Page:Diderot - Œuvres complètes, éd. Assézat, XVIII.djvu/417

Le texte de cette page a été corrigé et est conforme au fac-similé.

« C’est pour cela, lui dit Mme d’Aine, que je vous ai donné une chambre qui conduit de plain-pied de la fenêtre dans le fossé ; mais ne vous pressez guère de profiter de mon attention. » Le Baron ajouta : « Vous n’aimez peut-être pas vous noyer ; si vous trouvez l’eau froide, père Hoop, allons nous battre. » Et l’Écossais : « Très-volontiers, mon ami, à condition que vous me tuerez. »

On parla ensuite d’un M. de Saint-Germain qui a cent cinquante à cent soixante ans et qui se rajeunit, quand il se trouve vieux[1]. On disait que si cet homme avait le secret de rajeunir d’une heure, en doublant la dose il pourrait rajeunir d’un an, de dix, et retourner ainsi dans le ventre de sa mère. « Si j’y rentrais une fois, dit l’Écossais, je ne crois pas qu’on m’en fit sortir. »

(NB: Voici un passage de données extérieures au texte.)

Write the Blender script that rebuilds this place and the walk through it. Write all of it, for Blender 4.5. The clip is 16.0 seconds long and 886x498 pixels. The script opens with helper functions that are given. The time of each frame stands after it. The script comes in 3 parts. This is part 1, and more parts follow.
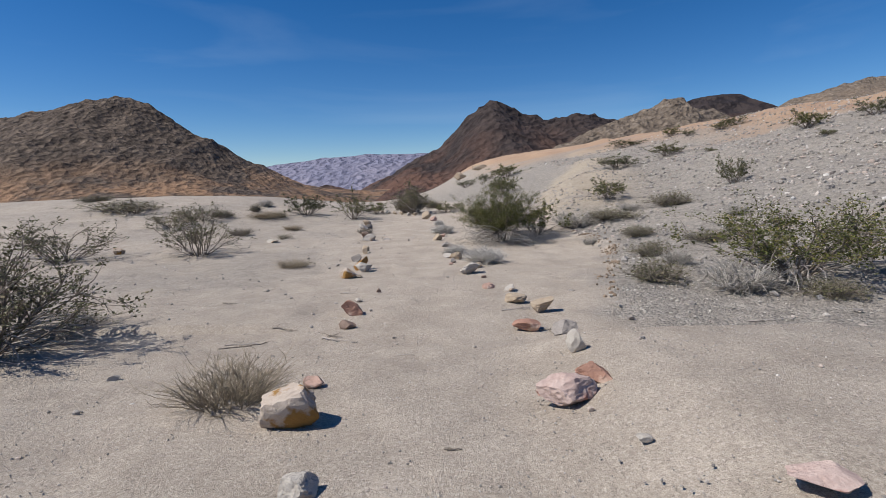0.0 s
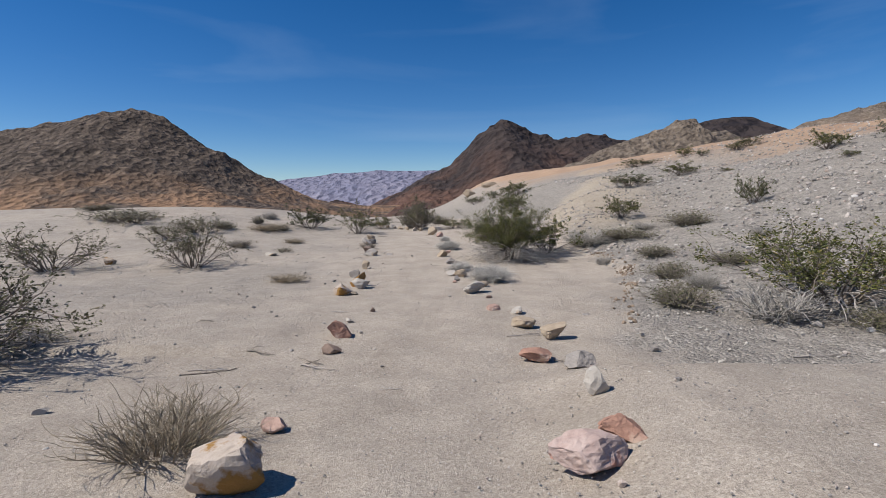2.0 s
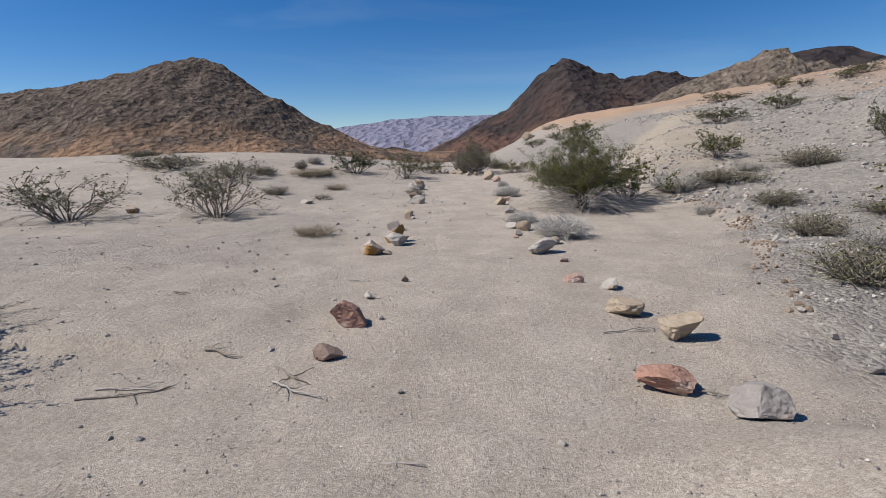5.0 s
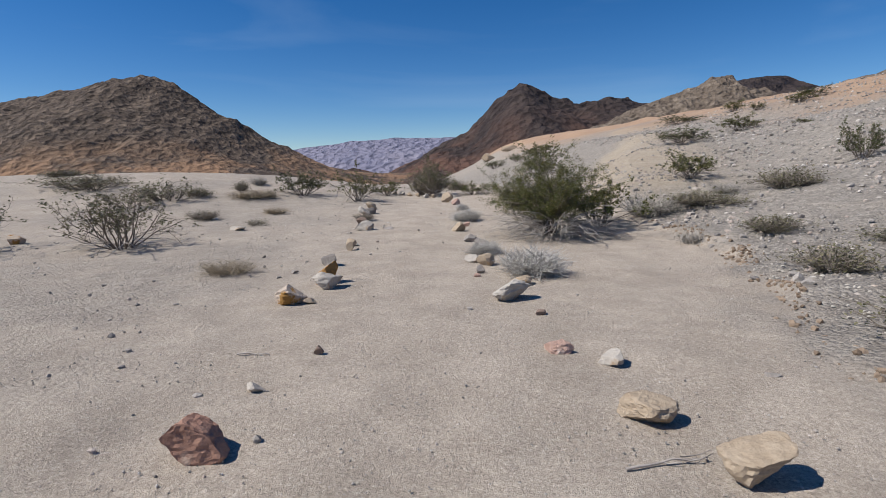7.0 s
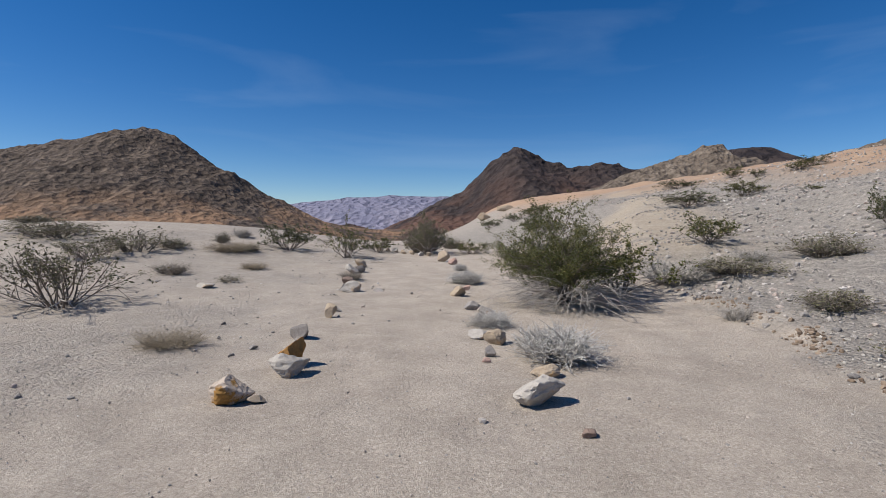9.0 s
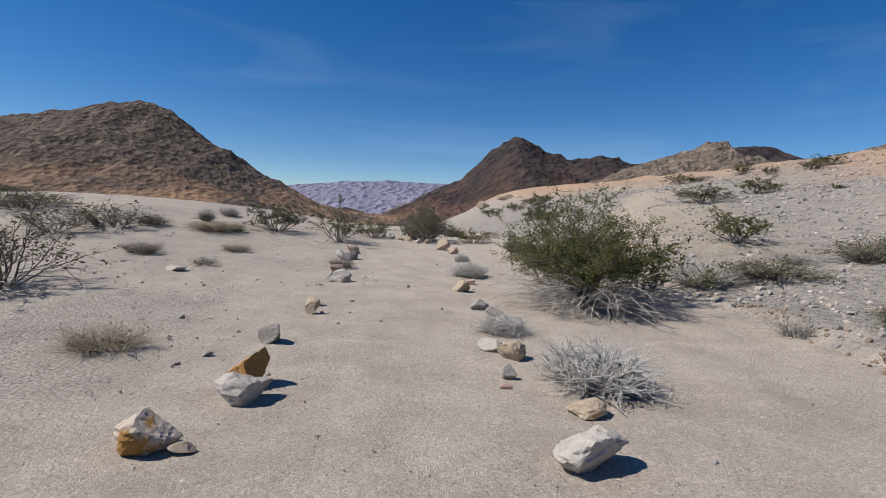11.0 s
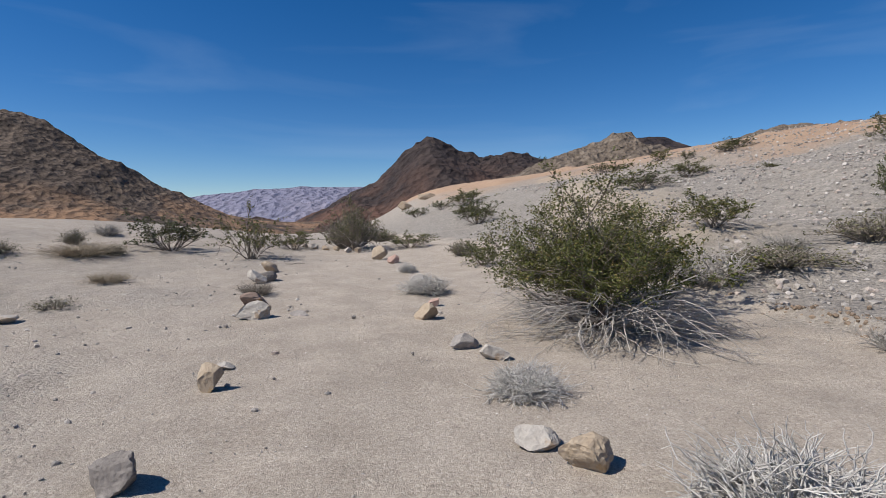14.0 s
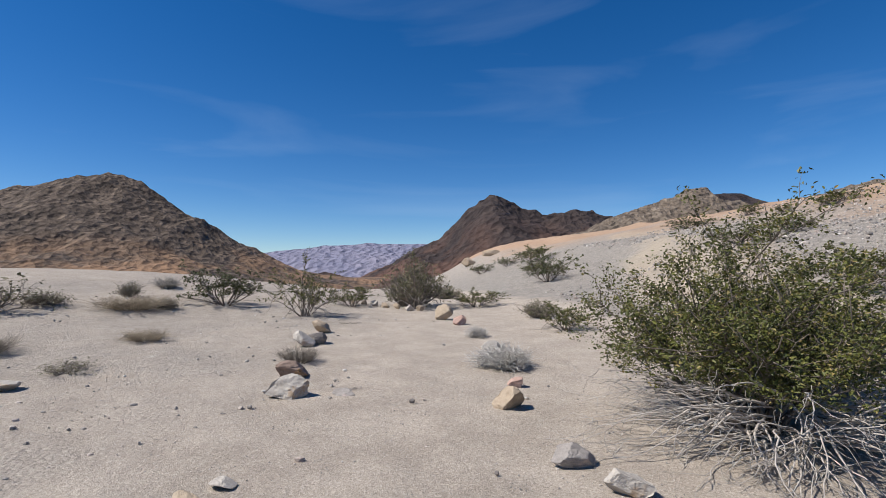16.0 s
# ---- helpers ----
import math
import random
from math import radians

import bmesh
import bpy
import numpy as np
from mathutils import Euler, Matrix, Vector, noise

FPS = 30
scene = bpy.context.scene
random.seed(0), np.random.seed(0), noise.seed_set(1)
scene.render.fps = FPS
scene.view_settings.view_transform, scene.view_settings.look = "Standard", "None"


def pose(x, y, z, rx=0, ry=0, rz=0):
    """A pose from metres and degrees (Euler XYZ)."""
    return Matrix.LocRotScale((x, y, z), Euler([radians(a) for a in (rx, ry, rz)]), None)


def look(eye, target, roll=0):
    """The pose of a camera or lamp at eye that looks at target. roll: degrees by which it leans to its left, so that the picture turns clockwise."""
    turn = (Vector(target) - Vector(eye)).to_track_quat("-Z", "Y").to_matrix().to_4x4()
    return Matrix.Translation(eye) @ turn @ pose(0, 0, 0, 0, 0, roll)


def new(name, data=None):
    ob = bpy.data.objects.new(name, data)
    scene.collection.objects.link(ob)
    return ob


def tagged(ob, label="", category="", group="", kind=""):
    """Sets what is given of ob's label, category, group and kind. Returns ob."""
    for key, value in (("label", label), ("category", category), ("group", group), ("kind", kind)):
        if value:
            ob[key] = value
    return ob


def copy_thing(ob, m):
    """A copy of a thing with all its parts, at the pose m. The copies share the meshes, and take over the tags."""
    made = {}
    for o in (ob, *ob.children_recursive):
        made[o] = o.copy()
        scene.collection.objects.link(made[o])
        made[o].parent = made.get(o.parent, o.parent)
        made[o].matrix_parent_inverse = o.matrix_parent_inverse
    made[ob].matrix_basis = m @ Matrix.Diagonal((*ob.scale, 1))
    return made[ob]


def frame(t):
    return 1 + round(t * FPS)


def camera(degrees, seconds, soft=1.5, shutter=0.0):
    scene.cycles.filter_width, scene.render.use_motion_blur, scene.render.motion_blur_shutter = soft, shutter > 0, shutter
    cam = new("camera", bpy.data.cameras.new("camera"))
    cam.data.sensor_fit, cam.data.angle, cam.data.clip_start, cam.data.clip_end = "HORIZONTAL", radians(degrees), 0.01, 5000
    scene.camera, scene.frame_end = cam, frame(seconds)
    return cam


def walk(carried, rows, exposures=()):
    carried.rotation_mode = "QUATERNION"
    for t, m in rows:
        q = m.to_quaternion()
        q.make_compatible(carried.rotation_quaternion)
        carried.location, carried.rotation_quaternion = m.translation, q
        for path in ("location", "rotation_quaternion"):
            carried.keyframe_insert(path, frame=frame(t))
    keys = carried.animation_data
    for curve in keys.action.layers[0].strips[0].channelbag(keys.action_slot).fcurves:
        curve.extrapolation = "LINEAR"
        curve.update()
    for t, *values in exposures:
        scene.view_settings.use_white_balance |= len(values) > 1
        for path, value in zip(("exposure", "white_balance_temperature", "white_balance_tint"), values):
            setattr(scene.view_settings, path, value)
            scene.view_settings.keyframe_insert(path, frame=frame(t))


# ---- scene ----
cam = camera(81.9, 16.0, soft=0.55)
PATH = [
    (0, (0.239, 0.71, 1.521), (0.23, 2.693, 1.265), -2.0),
    (0.5, (0.253, 0.735, 1.504), (0.286, 2.71, 1.194), -2.0),
    (1, (0.281, 0.874, 1.486), (0.311, 2.845, 1.148), -2.6),
    (1.5, (0.351, 1.104, 1.463), (0.113, 3.072, 1.201), -2.1),
    (2, (0.332, 1.398, 1.425), (0.292, 3.389, 1.236), -0.9),
    (2.5, (0.336, 1.747, 1.359), (0.112, 3.721, 1.122), 0.1),
    (3, (0.253, 2.092, 1.295), (0.029, 4.061, 1.02), -1.6),
    (3.2, (0.235, 2.238, 1.29), (-0.011, 4.188, 0.921), -3.3),
    (5.3, (0.27, 3.697, 1.218), (0.02, 5.641, 0.82), -1.2),
    (5.5, (0.279, 3.871, 1.227), (0.13, 5.816, 0.784), -2.2),
    (6, (0.322, 4.262, 1.219), (0.224, 6.221, 0.83), -0.9),
    (6.5, (0.292, 4.64, 1.201), (0.265, 6.613, 0.87), 0.0),
    (7, (0.284, 5.023, 1.168), (0.173, 6.995, 0.856), -1.4),
    (7.5, (0.274, 5.407, 1.155), (0.248, 7.387, 0.87), 3.6),
    (8, (0.19, 5.736, 1.133), (0.113, 7.725, 0.944), -0.3),
    (8.5, (0.144, 6.068, 1.119), (-0.023, 8.057, 0.992), -0.0),
    (8.7, (0.14, 6.206, 1.13), (0.043, 8.201, 1.029), -0.1),
    (10.8, (-0.012, 7.429, 1.065), (-0.064, 9.427, 0.999), 1.0),
    (11, (-0.03, 7.564, 1.088), (-0.096, 9.558, 0.951), 2.5),
    (11.5, (-0.113, 7.896, 1.071), (0.0, 9.89, 0.97), 0.9),
    (12, (-0.22, 8.282, 1.03), (-0.157, 10.274, 0.858), -0.2),
    (12.5, (-0.339, 8.637, 1.059), (-0.161, 10.626, 0.939), 1.8),
    (13, (-0.435, 9.007, 1.059), (-0.248, 10.994, 0.93), -1.2),
    (13.5, (-0.481, 9.379, 1.072), (-0.33, 11.371, 0.992), 1.1),
    (14, (-0.52, 9.769, 1.07), (-0.274, 11.75, 0.941), -1.0),
    (14.5, (-0.496, 10.128, 1.062), (-0.398, 12.126, 1.036), -0.7),
    (15, (-0.53, 10.499, 1.043), (-0.311, 12.485, 1.13), -0.7),
    (15.5, (-0.573, 10.846, 1.037), (-0.503, 12.843, 1.134), -3.5),
    (16, (-0.576, 11.227, 1.035), (-0.57, 13.225, 1.132), -0.3),
]
walk(cam, [(t, look(eye, target, roll)) for t, eye, target, roll in PATH], [(0, 0.20), (14.5, 0.22), (15.5, 0.31), (16, 0.40)])

# ---- world, sun and exposure ----
SUN_EL, SUN_AZ = 50.0, -102.0   # degrees; azimuth clockwise from +y
sun_way = Vector((math.sin(radians(SUN_AZ)) * math.cos(radians(SUN_EL)), math.cos(radians(SUN_AZ)) * math.cos(radians(SUN_EL)), math.sin(radians(SUN_EL))))
world = bpy.data.worlds.new("desert_sky")
scene.world = world
world.use_nodes = True
wn, wl = world.node_tree.nodes, world.node_tree.links
sky = wn.new("ShaderNodeTexSky")
sky.sky_type, sky.sun_disc = "NISHITA", False
sky.sun_elevation, sky.sun_rotation = radians(SUN_EL), radians(SUN_AZ)
sky.altitude, sky.air_density, sky.dust_density, sky.ozone_density = 900, 0.85, 0.15, 3.0
tone = wn.new("ShaderNodeHueSaturation")
tone.inputs["Saturation"].default_value = 1.36
tone.inputs["Hue"].default_value = 0.506
wl.new(sky.outputs[0], tone.inputs["Color"])
coord, squash = wn.new("ShaderNodeTexCoord"), wn.new("ShaderNodeMapping")
squash.inputs["Scale"].default_value = (1.2, 2.6, 9.0)
wisp, thin, veil = wn.new("ShaderNodeTexNoise"), wn.new("ShaderNodeValToRGB"), wn.new("ShaderNodeMix")
wisp.inputs["Scale"].default_value, wisp.inputs["Detail"].default_value, wisp.inputs["Distortion"].default_value = 1.3, 7, 0.6
thin.color_ramp.elements[0].position, thin.color_ramp.elements[1].position = 0.53, 0.85
thin.color_ramp.elements[1].color = (0.13, 0.13, 0.13, 1)
veil.data_type = "RGBA"
veil.inputs[7].default_value = (5.2, 6.6, 8.4, 1)
wl.new(coord.outputs["Generated"], squash.inputs[0])
wl.new(squash.outputs[0], wisp.inputs["Vector"])
wl.new(wisp.outputs["Fac"], thin.inputs[0])
wl.new(thin.outputs[0], veil.inputs[0])
wl.new(tone.outputs[0], veil.inputs[6])
wl.new(veil.outputs[2], wn["Background"].inputs[0])
wn["Background"].inputs[1].default_value = 0.084
sun = new("sun", bpy.data.lights.new("sun", "SUN"))
sun.data.energy, sun.data.angle, sun.data.color = 4.7, radians(0.53), (1.0, 0.95, 0.88)
sun.matrix_world = look(sun_way * 50, (0, 0, 0))


# ---- number helpers ----
def smooth(a, b, v):
    s = np.clip((v - a) / (b - a), 0, 1)
    return s * s * (3 - 2 * s)


def lattice(ix, iy, seed):
    h = (ix.astype(np.int64) * 374761393 + iy.astype(np.int64) * 668265263 + seed * 982451653) & 0x7FFFFFFF
    h = ((h ^ (h >> 13)) * 1274126177) & 0x7FFFFFFF
    return ((h ^ (h >> 16)) & 0xFFFF) / 65535.0


def value_noise(x, y, seed=0):
    x, y = np.asarray(x, float), np.asarray(y, float)
    ix, iy = np.floor(x), np.floor(y)
    fx, fy = x - ix, y - iy
    fx, fy = fx * fx * (3 - 2 * fx), fy * fy * (3 - 2 * fy)
    a, b = lattice(ix, iy, seed), lattice(ix + 1, iy, seed)
    c, d = lattice(ix, iy + 1, seed), lattice(ix + 1, iy + 1, seed)
    return (a + (b - a) * fx) * (1 - fy) + (c + (d - c) * fx) * fy - 0.5


def fbm(x, y, octaves=4, seed=0, gain=0.5):
    total, amp = 0.0, 1.0
    for n in range(octaves):
        total = total + amp * value_noise(x * 2.03 ** n + 17.3 * n, y * 2.03 ** n - 9.1 * n, seed + n)
        amp *= gain
    return total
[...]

À ce propos il me passa par la tête un paradoxe que je me souviens d’avoir entamé un jour à votre sœur, et je dis au père Hoop, car c’est ainsi que nous l’avons surnommé parce qu’il a l’air ridé, sec et vieillot : « Vous êtes bien à plaindre ! mais s’il était quelque chose de ce que je pense, vous le seriez bien davantage. — Le pis est d’exister et j’existe. — Le pis n’est pas d’exister, mais d’exister pour toujours. — Aussi je me flatte qu’il n’en sera rien. — Peut-être ; dites-moi, avez-vous jamais pensé sérieusement à ce que c’est que vivre ? Concevez-vous bien qu’un être puisse jamais passer de l’état de non vivant à l’état de vivant ! Un corps s’accroît ou diminue, se meut ou se repose ; mais s’il ne vit pas par lui-même, croyez-vous qu’un changement, quel qu’il soit, puisse lui donner de la vie ? Il n’en est pas de vivre comme de se mouvoir ; c’est autre chose. Un corps en mouvement frappe un corps en repos et celui-ci se meut ; mais arrêtez, accélérez un corps non vivant, ajoutez-y, retranchez-en, organisez-le, c’est-à-dire disposez-en les parties comme vous l’imaginerez ; si elles sont mortes, elles ne vivront non plus dans une position que dans une autre. Supposez qu’en mettant à côté d’une particule morte, une, deux ou trois particules mortes, on en formera un système de corps

  1. Voir, sur ce célèbre aventurier et mystificateur, les Souvenirs du baron de Gleichen qui le connut particulièrement, et le t. III (p. 324) des Œuvres inédites de Grosley. Troyes et Paris, 1813, 3 vol. in-8.